I thought of my family's childhood-food battles when I read this piece about mistakes parents make in feeding their kids, and apparently we're doing everything wrong.  I expected another "cut out trans fats" article but actually found some novel information--not so much about changing the of content of what they're eating as changing--my new favorite word--the context in which the food is offered.  Example:  despite what your instincts--and the 'diet disciplinarian' in all of us--may tell you, don't keep the desserty, sugary foods out of reach:

...a large body of research shows that if a parent restricts a food, children just want it more.  In [a]...Penn State study, researchers experimented to determine whether forbidden foods were more desirable. Children were seated at tables and given unlimited access to plates of apple or peach cookie bars — two foods the youngsters had rated as “just O.K.” in earlier taste tests. With another group, some bars were served on plates, while some were placed in a clear cookie jar in the middle of the table. The children were told that after 10 minutes, they could snack on cookies from the jar. 
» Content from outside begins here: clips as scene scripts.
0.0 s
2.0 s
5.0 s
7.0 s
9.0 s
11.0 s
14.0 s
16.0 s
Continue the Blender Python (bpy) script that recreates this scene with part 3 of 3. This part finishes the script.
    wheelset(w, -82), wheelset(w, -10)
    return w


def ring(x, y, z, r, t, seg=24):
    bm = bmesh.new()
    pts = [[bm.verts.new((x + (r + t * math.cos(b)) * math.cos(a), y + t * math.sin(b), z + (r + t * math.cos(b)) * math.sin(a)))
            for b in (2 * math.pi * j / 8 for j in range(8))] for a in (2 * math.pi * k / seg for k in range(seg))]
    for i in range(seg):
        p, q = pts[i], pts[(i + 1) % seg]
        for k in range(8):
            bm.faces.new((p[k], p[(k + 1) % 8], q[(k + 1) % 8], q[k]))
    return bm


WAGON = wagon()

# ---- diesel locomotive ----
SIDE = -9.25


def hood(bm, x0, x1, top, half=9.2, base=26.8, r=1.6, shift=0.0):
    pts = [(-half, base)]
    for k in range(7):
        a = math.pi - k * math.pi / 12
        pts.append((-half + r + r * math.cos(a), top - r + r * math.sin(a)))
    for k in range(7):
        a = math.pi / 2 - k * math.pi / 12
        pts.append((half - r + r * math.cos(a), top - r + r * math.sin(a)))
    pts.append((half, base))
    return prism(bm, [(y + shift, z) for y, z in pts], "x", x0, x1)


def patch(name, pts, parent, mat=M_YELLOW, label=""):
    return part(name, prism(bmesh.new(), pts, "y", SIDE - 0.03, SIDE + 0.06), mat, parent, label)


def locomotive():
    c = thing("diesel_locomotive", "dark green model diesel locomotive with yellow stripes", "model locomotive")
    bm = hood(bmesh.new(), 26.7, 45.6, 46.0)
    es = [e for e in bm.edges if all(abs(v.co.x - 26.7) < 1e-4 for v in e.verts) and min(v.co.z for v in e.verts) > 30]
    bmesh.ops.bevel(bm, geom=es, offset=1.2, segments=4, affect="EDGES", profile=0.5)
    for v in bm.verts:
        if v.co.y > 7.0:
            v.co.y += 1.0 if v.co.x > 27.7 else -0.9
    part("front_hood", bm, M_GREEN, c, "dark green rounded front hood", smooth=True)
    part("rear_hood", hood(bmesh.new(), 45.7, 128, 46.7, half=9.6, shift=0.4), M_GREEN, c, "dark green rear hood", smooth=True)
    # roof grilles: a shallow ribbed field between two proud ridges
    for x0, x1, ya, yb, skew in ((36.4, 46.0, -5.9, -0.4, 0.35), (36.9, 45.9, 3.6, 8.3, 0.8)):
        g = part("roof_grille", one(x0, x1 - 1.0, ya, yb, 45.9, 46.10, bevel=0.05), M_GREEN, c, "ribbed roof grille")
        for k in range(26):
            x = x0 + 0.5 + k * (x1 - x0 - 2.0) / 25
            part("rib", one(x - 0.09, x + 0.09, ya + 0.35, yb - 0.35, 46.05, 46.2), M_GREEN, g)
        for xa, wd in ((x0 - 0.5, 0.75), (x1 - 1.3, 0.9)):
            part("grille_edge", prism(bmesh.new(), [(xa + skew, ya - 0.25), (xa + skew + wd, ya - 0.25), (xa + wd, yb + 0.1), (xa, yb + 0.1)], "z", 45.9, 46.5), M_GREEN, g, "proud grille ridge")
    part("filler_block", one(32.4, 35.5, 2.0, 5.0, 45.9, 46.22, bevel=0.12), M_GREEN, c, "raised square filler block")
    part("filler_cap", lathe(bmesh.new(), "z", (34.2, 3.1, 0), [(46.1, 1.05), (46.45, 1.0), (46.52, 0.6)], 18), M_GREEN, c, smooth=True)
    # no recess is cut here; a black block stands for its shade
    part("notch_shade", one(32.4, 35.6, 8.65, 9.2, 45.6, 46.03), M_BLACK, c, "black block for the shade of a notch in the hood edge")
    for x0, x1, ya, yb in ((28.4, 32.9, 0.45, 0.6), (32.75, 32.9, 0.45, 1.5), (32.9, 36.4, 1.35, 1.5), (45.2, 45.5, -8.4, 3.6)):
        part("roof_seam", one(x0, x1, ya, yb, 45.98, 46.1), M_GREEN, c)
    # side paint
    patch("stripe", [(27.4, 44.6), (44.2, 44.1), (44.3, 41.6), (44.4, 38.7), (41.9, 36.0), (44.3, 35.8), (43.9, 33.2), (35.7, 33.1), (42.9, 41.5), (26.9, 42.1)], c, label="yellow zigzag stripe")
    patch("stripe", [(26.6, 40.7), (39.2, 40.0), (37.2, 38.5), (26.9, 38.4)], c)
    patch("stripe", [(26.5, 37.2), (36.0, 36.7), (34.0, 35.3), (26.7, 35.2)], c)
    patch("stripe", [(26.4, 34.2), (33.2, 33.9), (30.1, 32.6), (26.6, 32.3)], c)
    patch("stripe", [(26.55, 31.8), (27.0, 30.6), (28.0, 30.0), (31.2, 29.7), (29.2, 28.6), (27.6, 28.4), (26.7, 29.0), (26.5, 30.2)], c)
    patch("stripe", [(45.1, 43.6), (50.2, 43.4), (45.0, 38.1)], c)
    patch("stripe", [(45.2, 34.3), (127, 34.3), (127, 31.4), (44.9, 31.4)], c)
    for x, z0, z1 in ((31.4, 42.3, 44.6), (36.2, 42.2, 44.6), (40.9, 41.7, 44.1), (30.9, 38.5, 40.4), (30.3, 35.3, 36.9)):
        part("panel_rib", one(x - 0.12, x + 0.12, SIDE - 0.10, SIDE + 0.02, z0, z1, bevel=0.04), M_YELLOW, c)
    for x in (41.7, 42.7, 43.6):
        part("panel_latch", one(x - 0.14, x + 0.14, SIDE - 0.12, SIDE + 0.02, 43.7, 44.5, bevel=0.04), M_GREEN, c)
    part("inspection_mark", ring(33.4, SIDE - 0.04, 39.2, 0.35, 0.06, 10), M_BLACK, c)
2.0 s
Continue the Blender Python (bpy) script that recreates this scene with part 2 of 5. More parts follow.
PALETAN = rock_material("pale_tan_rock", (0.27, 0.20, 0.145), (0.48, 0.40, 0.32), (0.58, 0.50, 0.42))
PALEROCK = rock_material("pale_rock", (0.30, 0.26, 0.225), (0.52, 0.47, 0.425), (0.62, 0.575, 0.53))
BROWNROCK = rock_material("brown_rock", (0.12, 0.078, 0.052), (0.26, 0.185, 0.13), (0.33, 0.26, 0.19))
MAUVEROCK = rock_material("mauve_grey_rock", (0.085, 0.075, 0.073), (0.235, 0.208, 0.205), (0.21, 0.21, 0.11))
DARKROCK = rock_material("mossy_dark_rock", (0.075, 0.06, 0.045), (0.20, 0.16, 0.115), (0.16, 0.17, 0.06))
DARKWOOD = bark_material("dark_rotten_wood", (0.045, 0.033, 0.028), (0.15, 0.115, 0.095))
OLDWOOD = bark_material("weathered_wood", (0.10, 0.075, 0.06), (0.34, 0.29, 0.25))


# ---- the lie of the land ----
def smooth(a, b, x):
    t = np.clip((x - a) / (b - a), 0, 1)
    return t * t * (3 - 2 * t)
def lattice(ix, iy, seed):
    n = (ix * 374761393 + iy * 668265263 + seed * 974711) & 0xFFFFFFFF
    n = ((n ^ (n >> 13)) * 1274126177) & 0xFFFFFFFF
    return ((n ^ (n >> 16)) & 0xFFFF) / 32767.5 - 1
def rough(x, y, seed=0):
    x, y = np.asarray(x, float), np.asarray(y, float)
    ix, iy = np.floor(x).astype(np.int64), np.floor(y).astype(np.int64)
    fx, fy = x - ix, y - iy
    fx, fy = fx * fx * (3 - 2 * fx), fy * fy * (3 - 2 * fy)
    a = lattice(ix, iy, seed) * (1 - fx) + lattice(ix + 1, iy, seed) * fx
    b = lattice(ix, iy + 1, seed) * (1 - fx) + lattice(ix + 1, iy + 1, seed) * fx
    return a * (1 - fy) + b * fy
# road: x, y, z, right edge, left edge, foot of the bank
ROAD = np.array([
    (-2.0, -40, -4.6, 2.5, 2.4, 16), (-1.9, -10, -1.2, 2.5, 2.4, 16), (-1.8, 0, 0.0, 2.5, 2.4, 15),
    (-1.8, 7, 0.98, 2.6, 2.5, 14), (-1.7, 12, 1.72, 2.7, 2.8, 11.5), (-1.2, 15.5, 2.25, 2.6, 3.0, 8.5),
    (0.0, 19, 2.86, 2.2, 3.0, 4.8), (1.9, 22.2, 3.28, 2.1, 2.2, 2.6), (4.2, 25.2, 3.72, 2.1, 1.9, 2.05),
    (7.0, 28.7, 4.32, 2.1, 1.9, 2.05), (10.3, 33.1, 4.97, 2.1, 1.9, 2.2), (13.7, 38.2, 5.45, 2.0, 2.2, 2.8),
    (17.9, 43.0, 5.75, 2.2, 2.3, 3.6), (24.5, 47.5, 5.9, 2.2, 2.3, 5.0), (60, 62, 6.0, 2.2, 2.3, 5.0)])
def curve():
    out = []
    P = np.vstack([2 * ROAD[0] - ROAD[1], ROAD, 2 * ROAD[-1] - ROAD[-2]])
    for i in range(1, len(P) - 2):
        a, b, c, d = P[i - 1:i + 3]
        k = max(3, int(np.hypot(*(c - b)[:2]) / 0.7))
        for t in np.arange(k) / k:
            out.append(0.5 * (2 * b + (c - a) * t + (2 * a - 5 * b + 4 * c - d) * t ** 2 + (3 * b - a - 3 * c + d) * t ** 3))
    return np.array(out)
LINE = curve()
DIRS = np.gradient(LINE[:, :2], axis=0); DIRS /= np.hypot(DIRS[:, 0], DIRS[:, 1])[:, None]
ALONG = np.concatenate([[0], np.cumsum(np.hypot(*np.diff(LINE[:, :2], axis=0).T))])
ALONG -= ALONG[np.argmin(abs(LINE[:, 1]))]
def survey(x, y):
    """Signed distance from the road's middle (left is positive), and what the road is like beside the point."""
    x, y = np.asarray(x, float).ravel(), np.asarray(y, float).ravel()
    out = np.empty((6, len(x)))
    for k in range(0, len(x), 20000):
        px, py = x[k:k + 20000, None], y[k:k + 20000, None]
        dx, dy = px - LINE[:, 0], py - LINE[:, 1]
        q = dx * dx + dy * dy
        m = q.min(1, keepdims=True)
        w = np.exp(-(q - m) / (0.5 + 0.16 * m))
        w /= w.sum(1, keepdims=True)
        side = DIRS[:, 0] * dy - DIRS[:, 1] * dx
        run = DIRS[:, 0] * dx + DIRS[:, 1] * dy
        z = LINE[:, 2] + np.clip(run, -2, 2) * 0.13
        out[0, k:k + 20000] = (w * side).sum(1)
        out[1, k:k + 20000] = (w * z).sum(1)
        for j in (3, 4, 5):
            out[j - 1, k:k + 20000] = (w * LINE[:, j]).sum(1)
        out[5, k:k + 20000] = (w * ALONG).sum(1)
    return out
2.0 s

The researchers found that restricting the cookies had a profound effect: consumption more than tripled compared with when the cookies were served on plates. 

Other studies show that children whose food is highly restricted at home are far more likely to binge when they have access to forbidden foods.

This seems right to me--we crave what we can't have, in the words of Tacitus, "the mysterious is magnificent," and on and on.  Yet almost every parent I know, myself included, does the "keep it out of reach" trick with their kids' treats. 

And there are plenty of other shockers in there:  don't reward a kid for taking a bite of broccoli, don't insist that they try everything (it just makes them hate it more).

The broad point seems to be that it's a mistake to imply to your kids that some foods are 'tantalizing and mysterious, but forbidden' and others as 'no fun to eat, but morally correct.'  Well intentioned though this system may be, the result is an ongoing mealtime angel-on-devil struggle, with our will power and inner pleasure-seeker locked together in a death-grip.  It's the "abstinence-only" approach to food-education.

It's probably too late for those of us over the age of two:  we've been brought up on this good foods/evil foods nonsense, it's been drilled into us by virtually every diet book and program out there, and we've swallowed it hook, line, and Twinkie.

As Alan Aragon has said, moderation isn't sexy, and it doesn't sell diet books, but it's probably the best, sanest, and most effective watchword for dieters.  Now maybe it's time we started trusting our kids with this more nuanced, and infinitely more realistic, approach.